Pictures stay out of the copy; set down each line of the listing below exactly.
--- BEGIN MATERIAL ---
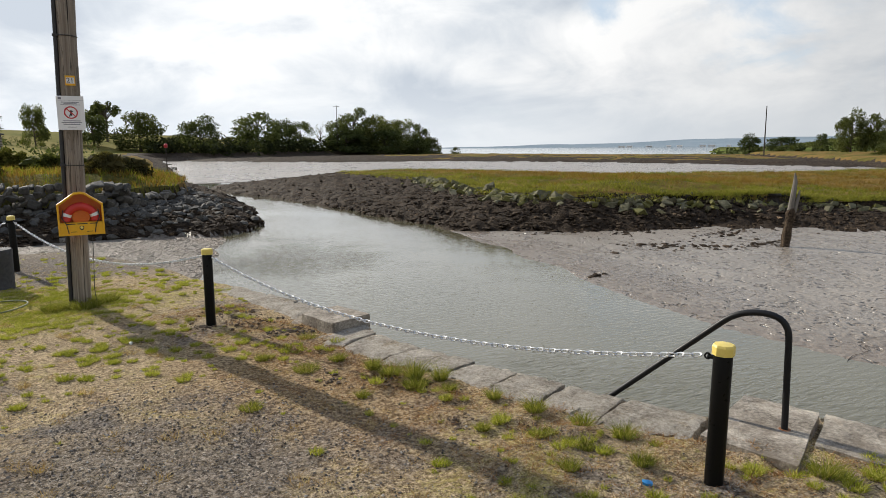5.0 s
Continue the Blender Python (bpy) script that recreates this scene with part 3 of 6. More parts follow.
# ---- the lie of the land, in plan ----
QUAY = [(-40, -6), (-22, 1.5), (-9.5, 7.4), (-6.4, 9.6), (-4.9, 11.0), (-4.1, 12.2), (-2.8, 14.4), (-2.1, 16.0), (-1.0, 16.8), (0.0, 16.4), (1.0, 14.4),
        (1.7, 11.8), (2.2, 10.1), (2.75, 8.5), (2.95, 7.4), (3.0, 6.7), (3.15, 5.9), (3.35, 5.25), (3.7, 4.3), (4.25, 3.2), (5.1, 2.8), (5.9, 0.3), (6.6, -2.1),
        (7.3, -4.7), (8.1, -7.5), (11.2, -18), (17, -40), (-40, -40)]
NORTH_TOE = [(-90, 4), (-34, 20.5), (-26, 22.6), (-18.5, 24.4), (-15.8, 26.6), (-13.2, 29.0), (-10.6, 30.6), (-8.2, 30.9), (-5.8, 31.2), (-3.0, 31.9), (1.8, 32.4), (5.2, 31.8), (8.4, 34), (9.3, 37.1),
             (10.4, 42), (11.2, 49), (11.8, 65), (12.5, 90), (20, 150), (31, 250), (80, 290), (148, 324), (196, 340), (240, 420), (150, 900), (-900, 900), (-900, 4)]
NORTH_TOP = [(-90, 12), (-30, 27), (-24, 31), (-20.5, 35), (-15.0, 38.2), (-8, 37.2), (-2, 36.8), (2.5, 36.6), (5.2, 38.5), (6.6, 43), (7.4, 50), (8.2, 65), (9.5, 90), (16, 150),
             (27, 262), (80, 303), (148, 336), (185, 352), (220, 420), (150, 890), (-890, 890), (-890, 12)]
ISLAND_TOE = [(12.6, 71), (13.2, 65), (15.4, 54), (16.1, 38.6), (16.5, 32.8), (17.0, 28.0), (20.0, 23.4), (22.3, 21.9), (24.6, 20.6), (27.4, 18.9), (30.4, 15.2), (33.6, 11.6), (36.8, 6.6), (41, 2.2), (48.2, -3.4), (54, -7.2),
              (62, -9.2), (68, -10.2), (66, -12), (60, -12.8), (61, -14.4), (68, -16), (82, -18.7), (108, -20.0), (144, -17), (260, -22), (420, -60), (900, -60), (900, 700), (340, 270),
              (216, 152), (180, 118), (128, 66), (112, 42), (88, 41), (68, 43), (56, 48), (46, 59), (40, 69), (29, 79), (18, 80)]
ISLAND_TOP = [(24.6, 63.7), (24.7, 45.8), (22.0, 35.8), (21.2, 28.5), (22.9, 25.3), (26.0, 23.5), (30.4, 21.4), (39, 18.0), (46, 12.0), (53, 4.0), (64, -2.8), (76, -7.8),
              (92, -11.6), (143, -12), (262, -16), (420, -50), (890, -50), (890, 690), (342, 265), (219, 150), (183, 116), (131, 64), (115, 39), (88, 38),
              (66, 40), (54, 45), (44, 54), (36.4, 61)]
LAGOON = [(13.5, 84), (30, 83), (44, 68), (58, 50), (90, 43), (110, 44), (126, 67), (178, 120), (176, 150), (124, 238), (132, 300), (80, 288), (31, 246), (21, 150), (14.5, 100)]
MUD = [(16.6, 28.6), (15.3, 21.6), (14.4, 17.2), (13.8, 14.9), (13.1, 12.2), (12.8, 9.6), (12.9, 6.8), (13.2, 3.6), (14.2, -0.4), (15.2, -3.6), (16.2, -5.6), (17.8, -8.4), (20.3, -11.2),
       (24.3, -13.7), (31.8, -16.8), (48.3, -20.4), (64, -22.5), (80, -24), (140, -24), (140, -8), (60, 8), (45, 30), (22, 40)]
CREEK_MUD = [(-40, -3), (-9, 7.0), (-4.5, 11), (-2.6, 15), (-1, 17.2), (1, 15), (2.2, 10.4), (2.6, 16), (3.6, 22.1), (4.9, 26.4), (6.3, 30.7), (6.0, 36), (-19, 36), (-60, 14)]
EAST_SHORE = [(280, -104), (210, -92), (164, -88), (123, -78.5), (100, -74.5), (88, -73.5), (76, -72), (62, -84), (56, -140), (400, -500), (900, -300), (900, -58), (430, -60)]
REEF = [(92, -39), (80, -37.5), (70, -37.0), (58, -35.2), (52, -33.6), (54, -35.6), (64, -41.0), (66, -46.6), (72, -47.5), (80, -44), (92, -43)]
MOUND = [(63, -45.2), (54, -42.8), (46, -40.4), (38, -38.5), (30, -38), (30, -60), (56, -74), (72, -70), (74, -60)]
EAST_FLAT = [(300, -40), (140, -30), (92, -31), (80, -33), (67, -32.5), (52.6, -28.9), (42.6, -27.2), (36.8, -27.4), (33, -28.5), (28, -28.6), (24, -40), (60, -120), (110, -96), (146, -110), (214, -116), (300, -104)]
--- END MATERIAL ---
RESULT OF THIS EXERCISE -
5.0 s
Continue the Blender Python (bpy) script that recreates this scene with part 3 of 6. More parts follow.
# ---- the lie of the land, in plan ----
QUAY = [(-40, -6), (-22, 1.5), (-9.5, 7.4), (-6.4, 9.6), (-4.9, 11.0), (-4.1, 12.2), (-2.8, 14.4), (-2.1, 16.0), (-1.0, 16.8), (0.0, 16.4), (1.0, 14.4),
        (1.7, 11.8), (2.2, 10.1), (2.75, 8.5), (2.95, 7.4), (3.0, 6.7), (3.15, 5.9), (3.35, 5.25), (3.7, 4.3), (4.25, 3.2), (5.1, 2.8), (5.9, 0.3), (6.6, -2.1),
        (7.3, -4.7), (8.1, -7.5), (11.2, -18), (17, -40), (-40, -40)]
NORTH_TOE = [(-90, 4), (-34, 20.5), (-26, 22.6), (-18.5, 24.4), (-15.8, 26.6), (-13.2, 29.0), (-10.6, 30.6), (-8.2, 30.9), (-5.8, 31.2), (-3.0, 31.9), (1.8, 32.4), (5.2, 31.8), (8.4, 34), (9.3, 37.1),
             (10.4, 42), (11.2, 49), (11.8, 65), (12.5, 90), (20, 150), (31, 250), (80, 290), (148, 324), (196, 340), (240, 420), (150, 900), (-900, 900), (-900, 4)]
NORTH_TOP = [(-90, 12), (-30, 27), (-24, 31), (-20.5, 35), (-15.0, 38.2), (-8, 37.2), (-2, 36.8), (2.5, 36.6), (5.2, 38.5), (6.6, 43), (7.4, 50), (8.2, 65), (9.5, 90), (16, 150),
             (27, 262), (80, 303), (148, 336), (185, 352), (220, 420), (150, 890), (-890, 890), (-890, 12)]
ISLAND_TOE = [(12.6, 71), (13.2, 65), (15.4, 54), (16.1, 38.6), (16.5, 32.8), (17.0, 28.0), (20.0, 23.4), (22.3, 21.9), (24.6, 20.6), (27.4, 18.9), (30.4, 15.2), (33.6, 11.6), (36.8, 6.6), (41, 2.2), (48.2, -3.4), (54, -7.2),
              (62, -9.2), (68, -10.2), (66, -12), (60, -12.8), (61, -14.4), (68, -16), (82, -18.7), (108, -20.0), (144, -17), (260, -22), (420, -60), (900, -60), (900, 700), (340, 270),
              (216, 152), (180, 118), (128, 66), (112, 42), (88, 41), (68, 43), (56, 48), (46, 59), (40, 69), (29, 79), (18, 80)]
ISLAND_TOP = [(24.6, 63.7), (24.7, 45.8), (22.0, 35.8), (21.2, 28.5), (22.9, 25.3), (26.0, 23.5), (30.4, 21.4), (39, 18.0), (46, 12.0), (53, 4.0), (64, -2.8), (76, -7.8),
              (92, -11.6), (143, -12), (262, -16), (420, -50), (890, -50), (890, 690), (342, 265), (219, 150), (183, 116), (131, 64), (115, 39), (88, 38),
              (66, 40), (54, 45), (44, 54), (36.4, 61)]
LAGOON = [(13.5, 84), (30, 83), (44, 68), (58, 50), (90, 43), (110, 44), (126, 67), (178, 120), (176, 150), (124, 238), (132, 300), (80, 288), (31, 246), (21, 150), (14.5, 100)]
MUD = [(16.6, 28.6), (15.3, 21.6), (14.4, 17.2), (13.8, 14.9), (13.1, 12.2), (12.8, 9.6), (12.9, 6.8), (13.2, 3.6), (14.2, -0.4), (15.2, -3.6), (16.2, -5.6), (17.8, -8.4), (20.3, -11.2),
       (24.3, -13.7), (31.8, -16.8), (48.3, -20.4), (64, -22.5), (80, -24), (140, -24), (140, -8), (60, 8), (45, 30), (22, 40)]
CREEK_MUD = [(-40, -3), (-9, 7.0), (-4.5, 11), (-2.6, 15), (-1, 17.2), (1, 15), (2.2, 10.4), (2.6, 16), (3.6, 22.1), (4.9, 26.4), (6.3, 30.7), (6.0, 36), (-19, 36), (-60, 14)]
EAST_SHORE = [(280, -104), (210, -92), (164, -88), (123, -78.5), (100, -74.5), (88, -73.5), (76, -72), (62, -84), (56, -140), (400, -500), (900, -300), (900, -58), (430, -60)]
REEF = [(92, -39), (80, -37.5), (70, -37.0), (58, -35.2), (52, -33.6), (54, -35.6), (64, -41.0), (66, -46.6), (72, -47.5), (80, -44), (92, -43)]
MOUND = [(63, -45.2), (54, -42.8), (46, -40.4), (38, -38.5), (30, -38), (30, -60), (56, -74), (72, -70), (74, -60)]
EAST_FLAT = [(300, -40), (140, -30), (92, -31), (80, -33), (67, -32.5), (52.6, -28.9), (42.6, -27.2), (36.8, -27.4), (33, -28.5), (28, -28.6), (24, -40), (60, -120), (110, -96), (146, -110), (214, -116), (300, -104)]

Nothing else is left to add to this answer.